Open rafal-dudek opened 1 week ago
I think part of the PR(https://github.com/micrometer-metrics/micrometer/pull/3512) fixes this problem.
It always sets the status code to UNKNOWN
when the value is not available.
@shakuzen @jonatan-ivanov Let me know how you’d like to proceed.
Describe the bug DefaultGrpcServerObservationConvention and DefaultGrpcClientObservationConvention does not set 'grpc.status_code' when status code is missing (e.g. at the start of the call).
Micrometer Observation is invoking "addLowCardinalityKeyValues" at the start of the observation and at the end of the observation. At the start, value for status code is null. In such case, the label is not added: https://github.com/micrometer-metrics/micrometer/blob/main/micrometer-core/src/main/java/io/micrometer/core/instrument/binder/grpc/DefaultGrpcServerObservationConvention.java#L51
If the call is interrupted (e.g. cancelled) and does not finish with the status code, the metric is collected with 4 labels, e.g:
[tag(error=none),tag(rpc.method=hello),tag(rpc.service=Greeter),tag(rpc.type=UNARY)]
When the next call is finished, the metric is collected with 5 labels e.g.:
[tag(error=none),tag(grpc.status_code=OK),tag(rpc.method=hello),tag(rpc.service=Greeter),tag(rpc.type=UNARY)]
For many MeterRegistries this is not a problem, but when using PrometheusMeterRegistry it creates exception:
https://github.com/micrometer-metrics/micrometer/blob/main/implementations/micrometer-registry-prometheus/src/main/java/io/micrometer/prometheusmetrics/PrometheusMeterRegistry.java#L583
Different components are reporting "UNKNOWN" value for such cases, instead of omitting label e.g.: https://github.com/spring-projects/spring-framework/blob/main/spring-web/src/main/java/org/springframework/http/server/observation/DefaultServerRequestObservationConvention.java#L125 https://github.com/spring-projects/spring-framework/blob/main/spring-web/src/main/java/org/springframework/http/server/reactive/observation/DefaultServerRequestObservationConvention.java#L126
Environment
To Reproduce How to reproduce the bug: Create request to GrpcService and cancel it before it is finished (artificial Sleep in the Service may be required), then create request and let it be completed.
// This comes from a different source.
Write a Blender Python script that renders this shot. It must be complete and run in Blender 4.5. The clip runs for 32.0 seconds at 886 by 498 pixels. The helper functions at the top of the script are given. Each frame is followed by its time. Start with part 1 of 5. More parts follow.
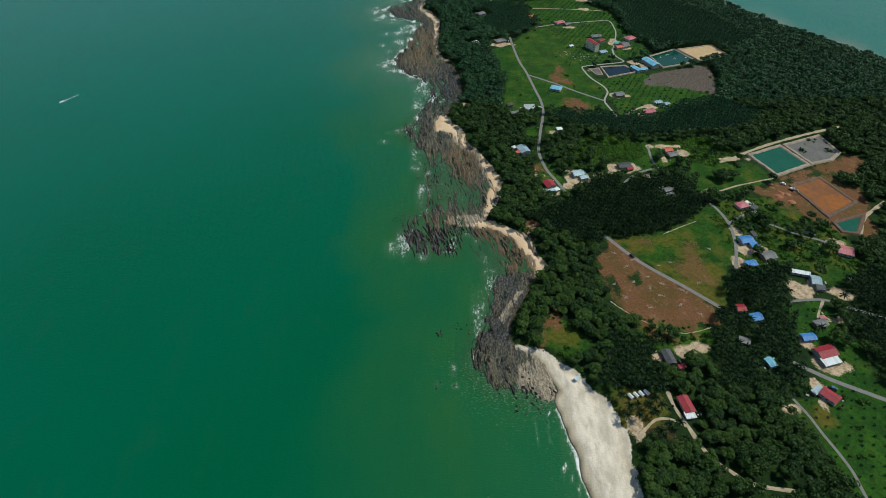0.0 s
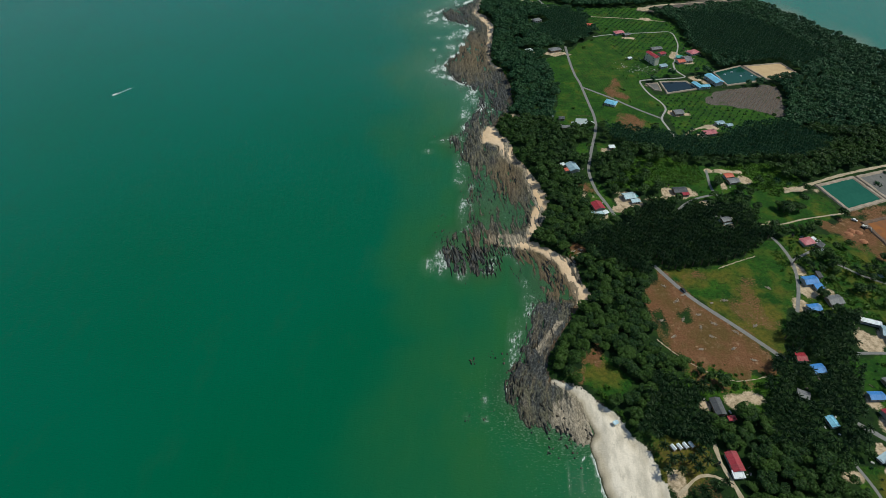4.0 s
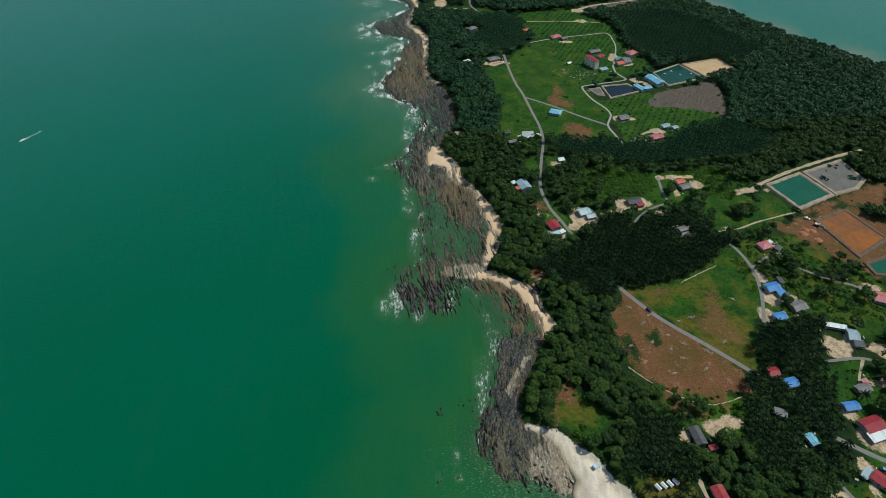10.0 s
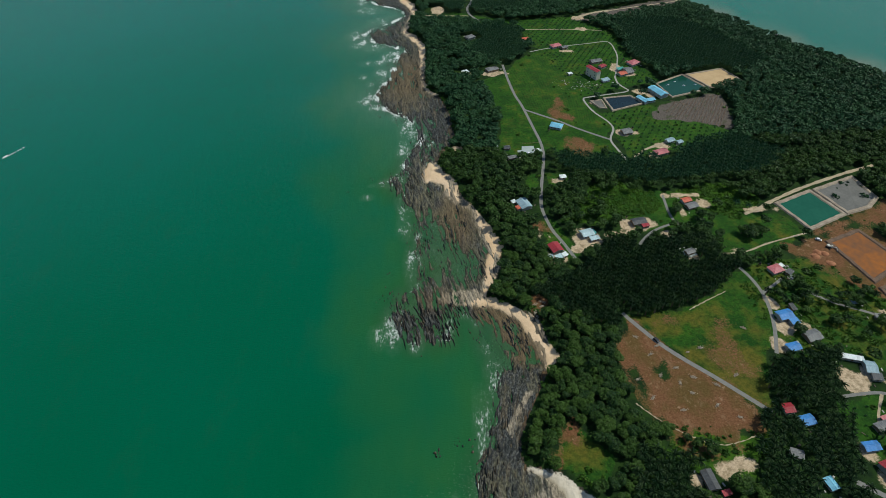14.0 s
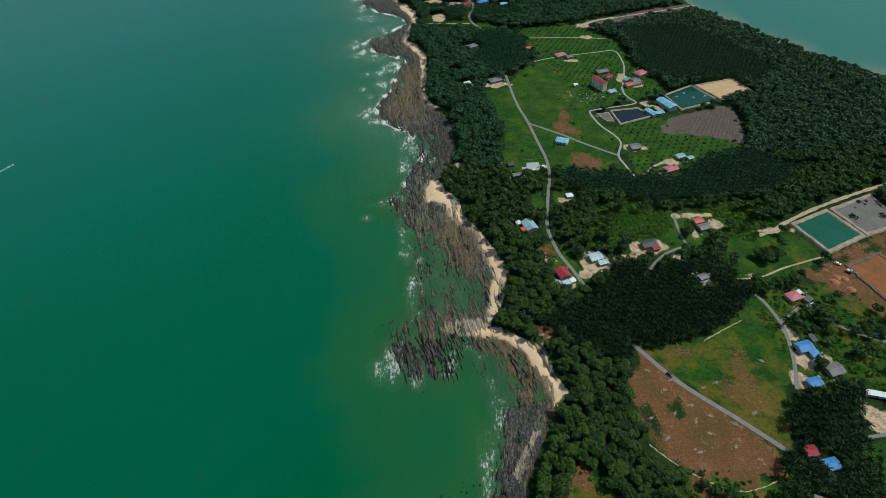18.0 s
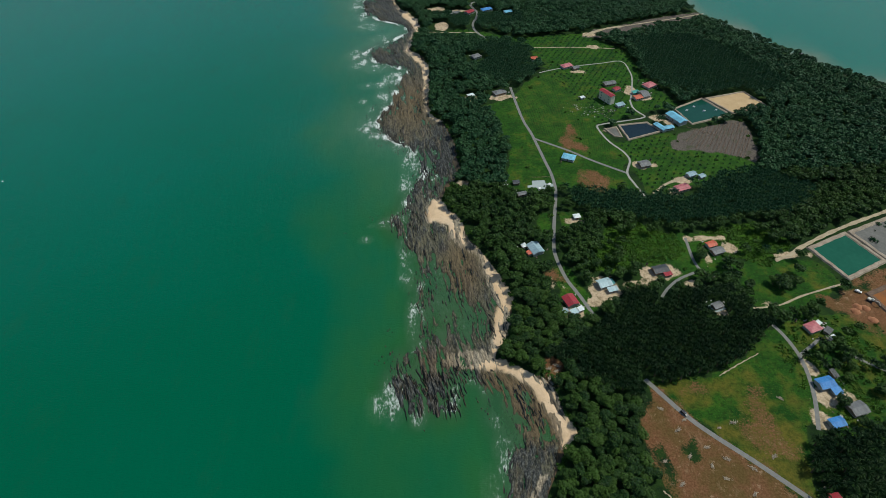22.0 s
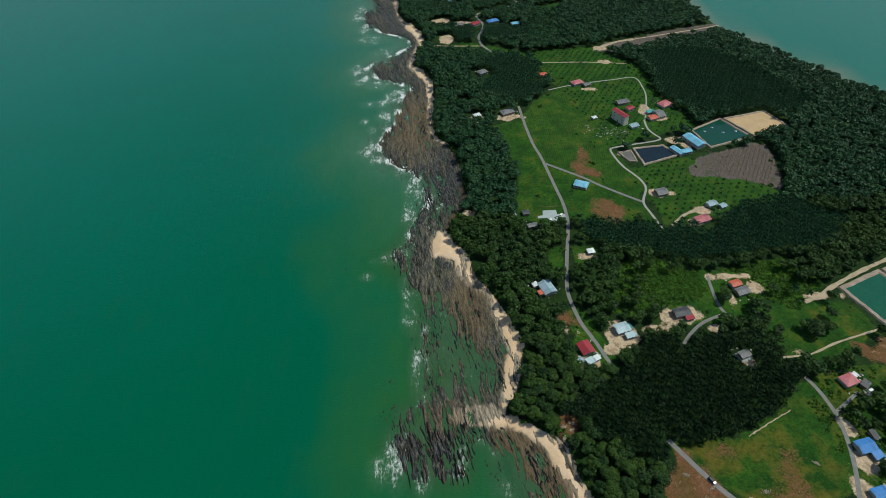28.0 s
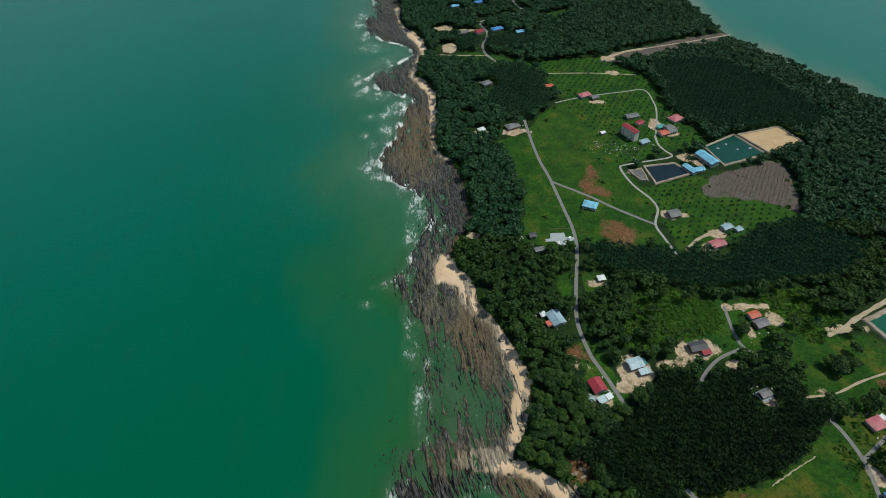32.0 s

Set Debug breakpoint here: https://github.com/micrometer-metrics/micrometer/blob/main/implementations/micrometer-registry-prometheus/src/main/java/io/micrometer/prometheusmetrics/PrometheusMeterRegistry.java#L583 or add MeterRegistrationFailedListener to see the exception.
Expected behavior DefaultGrpcServerObservationConvention and DefaultGrpcClientObservationConvention should not cause error in PrometheusMeterRegistry in any scenario.